== Task requirements ==
Write out the complete material exactly as it stands.

== Available data ==

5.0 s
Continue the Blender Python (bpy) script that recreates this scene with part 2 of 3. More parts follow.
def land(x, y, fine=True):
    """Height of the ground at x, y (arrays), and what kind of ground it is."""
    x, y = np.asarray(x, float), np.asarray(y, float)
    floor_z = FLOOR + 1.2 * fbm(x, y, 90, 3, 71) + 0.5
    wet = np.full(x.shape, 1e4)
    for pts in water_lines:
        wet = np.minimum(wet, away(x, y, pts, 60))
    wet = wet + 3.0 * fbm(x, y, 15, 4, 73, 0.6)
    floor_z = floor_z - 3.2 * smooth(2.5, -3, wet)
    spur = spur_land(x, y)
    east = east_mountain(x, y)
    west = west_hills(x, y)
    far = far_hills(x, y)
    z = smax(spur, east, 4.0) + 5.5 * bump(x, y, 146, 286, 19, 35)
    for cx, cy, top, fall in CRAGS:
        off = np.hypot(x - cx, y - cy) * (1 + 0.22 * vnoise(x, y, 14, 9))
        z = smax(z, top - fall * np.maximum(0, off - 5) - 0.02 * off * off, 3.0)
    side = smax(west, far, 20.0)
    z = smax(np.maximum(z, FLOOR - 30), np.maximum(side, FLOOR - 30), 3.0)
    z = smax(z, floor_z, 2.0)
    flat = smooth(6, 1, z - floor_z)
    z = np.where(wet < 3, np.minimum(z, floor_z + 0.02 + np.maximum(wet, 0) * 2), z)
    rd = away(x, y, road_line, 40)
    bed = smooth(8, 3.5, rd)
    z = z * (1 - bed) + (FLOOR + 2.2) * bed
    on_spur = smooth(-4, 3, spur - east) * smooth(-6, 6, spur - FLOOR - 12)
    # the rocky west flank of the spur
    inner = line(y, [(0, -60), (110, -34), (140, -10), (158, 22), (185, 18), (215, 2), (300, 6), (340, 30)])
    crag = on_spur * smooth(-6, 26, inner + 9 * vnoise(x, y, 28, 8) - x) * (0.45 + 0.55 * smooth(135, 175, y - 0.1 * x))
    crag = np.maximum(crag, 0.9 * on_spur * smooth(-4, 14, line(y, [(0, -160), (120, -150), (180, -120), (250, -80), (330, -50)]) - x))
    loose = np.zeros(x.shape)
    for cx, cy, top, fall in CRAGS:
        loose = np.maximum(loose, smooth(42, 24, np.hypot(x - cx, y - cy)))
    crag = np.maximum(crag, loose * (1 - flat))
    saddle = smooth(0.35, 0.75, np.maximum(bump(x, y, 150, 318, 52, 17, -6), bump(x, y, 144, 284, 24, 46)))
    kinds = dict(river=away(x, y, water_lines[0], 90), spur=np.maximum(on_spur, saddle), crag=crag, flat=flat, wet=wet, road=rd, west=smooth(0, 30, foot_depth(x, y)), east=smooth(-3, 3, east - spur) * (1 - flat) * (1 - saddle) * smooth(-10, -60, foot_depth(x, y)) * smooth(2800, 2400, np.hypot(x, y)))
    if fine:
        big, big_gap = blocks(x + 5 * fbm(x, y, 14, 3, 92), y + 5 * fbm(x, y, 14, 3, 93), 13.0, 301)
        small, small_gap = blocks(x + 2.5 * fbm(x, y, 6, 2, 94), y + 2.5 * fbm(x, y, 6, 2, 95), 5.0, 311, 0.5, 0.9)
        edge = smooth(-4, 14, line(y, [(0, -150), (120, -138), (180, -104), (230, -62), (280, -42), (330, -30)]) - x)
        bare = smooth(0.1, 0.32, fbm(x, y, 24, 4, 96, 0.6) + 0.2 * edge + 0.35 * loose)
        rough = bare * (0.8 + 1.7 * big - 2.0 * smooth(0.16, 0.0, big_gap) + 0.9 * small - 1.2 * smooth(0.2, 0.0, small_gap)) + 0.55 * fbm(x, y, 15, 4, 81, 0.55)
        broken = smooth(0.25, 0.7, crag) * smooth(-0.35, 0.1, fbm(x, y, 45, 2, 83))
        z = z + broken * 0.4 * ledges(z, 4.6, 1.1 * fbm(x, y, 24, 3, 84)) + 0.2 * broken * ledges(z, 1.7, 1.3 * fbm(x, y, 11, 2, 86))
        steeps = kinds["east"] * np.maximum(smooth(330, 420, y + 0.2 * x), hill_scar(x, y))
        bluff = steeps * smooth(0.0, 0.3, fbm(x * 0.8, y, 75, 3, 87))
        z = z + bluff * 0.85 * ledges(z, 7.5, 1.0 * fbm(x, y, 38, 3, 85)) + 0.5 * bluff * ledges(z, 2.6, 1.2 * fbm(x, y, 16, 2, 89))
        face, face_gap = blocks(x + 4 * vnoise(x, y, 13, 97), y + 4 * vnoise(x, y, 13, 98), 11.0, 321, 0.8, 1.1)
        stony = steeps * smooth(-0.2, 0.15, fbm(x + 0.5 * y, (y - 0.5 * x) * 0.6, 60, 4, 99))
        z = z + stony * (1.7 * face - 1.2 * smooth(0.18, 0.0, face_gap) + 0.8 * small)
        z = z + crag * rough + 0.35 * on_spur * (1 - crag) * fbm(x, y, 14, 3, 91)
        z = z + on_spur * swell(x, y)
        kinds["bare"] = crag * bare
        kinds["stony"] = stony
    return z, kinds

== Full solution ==
5.0 s
Continue the Blender Python (bpy) script that recreates this scene with part 2 of 3. More parts follow.
def land(x, y, fine=True):
    """Height of the ground at x, y (arrays), and what kind of ground it is."""
    x, y = np.asarray(x, float), np.asarray(y, float)
    floor_z = FLOOR + 1.2 * fbm(x, y, 90, 3, 71) + 0.5
    wet = np.full(x.shape, 1e4)
    for pts in water_lines:
        wet = np.minimum(wet, away(x, y, pts, 60))
    wet = wet + 3.0 * fbm(x, y, 15, 4, 73, 0.6)
    floor_z = floor_z - 3.2 * smooth(2.5, -3, wet)
    spur = spur_land(x, y)
    east = east_mountain(x, y)
    west = west_hills(x, y)
    far = far_hills(x, y)
    z = smax(spur, east, 4.0) + 5.5 * bump(x, y, 146, 286, 19, 35)
    for cx, cy, top, fall in CRAGS:
        off = np.hypot(x - cx, y - cy) * (1 + 0.22 * vnoise(x, y, 14, 9))
        z = smax(z, top - fall * np.maximum(0, off - 5) - 0.02 * off * off, 3.0)
    side = smax(west, far, 20.0)
    z = smax(np.maximum(z, FLOOR - 30), np.maximum(side, FLOOR - 30), 3.0)
    z = smax(z, floor_z, 2.0)
    flat = smooth(6, 1, z - floor_z)
    z = np.where(wet < 3, np.minimum(z, floor_z + 0.02 + np.maximum(wet, 0) * 2), z)
    rd = away(x, y, road_line, 40)
    bed = smooth(8, 3.5, rd)
    z = z * (1 - bed) + (FLOOR + 2.2) * bed
    on_spur = smooth(-4, 3, spur - east) * smooth(-6, 6, spur - FLOOR - 12)
    # the rocky west flank of the spur
    inner = line(y, [(0, -60), (110, -34), (140, -10), (158, 22), (185, 18), (215, 2), (300, 6), (340, 30)])
    crag = on_spur * smooth(-6, 26, inner + 9 * vnoise(x, y, 28, 8) - x) * (0.45 + 0.55 * smooth(135, 175, y - 0.1 * x))
    crag = np.maximum(crag, 0.9 * on_spur * smooth(-4, 14, line(y, [(0, -160), (120, -150), (180, -120), (250, -80), (330, -50)]) - x))
    loose = np.zeros(x.shape)
    for cx, cy, top, fall in CRAGS:
        loose = np.maximum(loose, smooth(42, 24, np.hypot(x - cx, y - cy)))
    crag = np.maximum(crag, loose * (1 - flat))
    saddle = smooth(0.35, 0.75, np.maximum(bump(x, y, 150, 318, 52, 17, -6), bump(x, y, 144, 284, 24, 46)))
    kinds = dict(river=away(x, y, water_lines[0], 90), spur=np.maximum(on_spur, saddle), crag=crag, flat=flat, wet=wet, road=rd, west=smooth(0, 30, foot_depth(x, y)), east=smooth(-3, 3, east - spur) * (1 - flat) * (1 - saddle) * smooth(-10, -60, foot_depth(x, y)) * smooth(2800, 2400, np.hypot(x, y)))
    if fine:
        big, big_gap = blocks(x + 5 * fbm(x, y, 14, 3, 92), y + 5 * fbm(x, y, 14, 3, 93), 13.0, 301)
        small, small_gap = blocks(x + 2.5 * fbm(x, y, 6, 2, 94), y + 2.5 * fbm(x, y, 6, 2, 95), 5.0, 311, 0.5, 0.9)
        edge = smooth(-4, 14, line(y, [(0, -150), (120, -138), (180, -104), (230, -62), (280, -42), (330, -30)]) - x)
        bare = smooth(0.1, 0.32, fbm(x, y, 24, 4, 96, 0.6) + 0.2 * edge + 0.35 * loose)
        rough = bare * (0.8 + 1.7 * big - 2.0 * smooth(0.16, 0.0, big_gap) + 0.9 * small - 1.2 * smooth(0.2, 0.0, small_gap)) + 0.55 * fbm(x, y, 15, 4, 81, 0.55)
        broken = smooth(0.25, 0.7, crag) * smooth(-0.35, 0.1, fbm(x, y, 45, 2, 83))
        z = z + broken * 0.4 * ledges(z, 4.6, 1.1 * fbm(x, y, 24, 3, 84)) + 0.2 * broken * ledges(z, 1.7, 1.3 * fbm(x, y, 11, 2, 86))
        steeps = kinds["east"] * np.maximum(smooth(330, 420, y + 0.2 * x), hill_scar(x, y))
        bluff = steeps * smooth(0.0, 0.3, fbm(x * 0.8, y, 75, 3, 87))
        z = z + bluff * 0.85 * ledges(z, 7.5, 1.0 * fbm(x, y, 38, 3, 85)) + 0.5 * bluff * ledges(z, 2.6, 1.2 * fbm(x, y, 16, 2, 89))
        face, face_gap = blocks(x + 4 * vnoise(x, y, 13, 97), y + 4 * vnoise(x, y, 13, 98), 11.0, 321, 0.8, 1.1)
        stony = steeps * smooth(-0.2, 0.15, fbm(x + 0.5 * y, (y - 0.5 * x) * 0.6, 60, 4, 99))
        z = z + stony * (1.7 * face - 1.2 * smooth(0.18, 0.0, face_gap) + 0.8 * small)
        z = z + crag * rough + 0.35 * on_spur * (1 - crag) * fbm(x, y, 14, 3, 91)
        z = z + on_spur * swell(x, y)
        kinds["bare"] = crag * bare
        kinds["stony"] = stony
    return z, kinds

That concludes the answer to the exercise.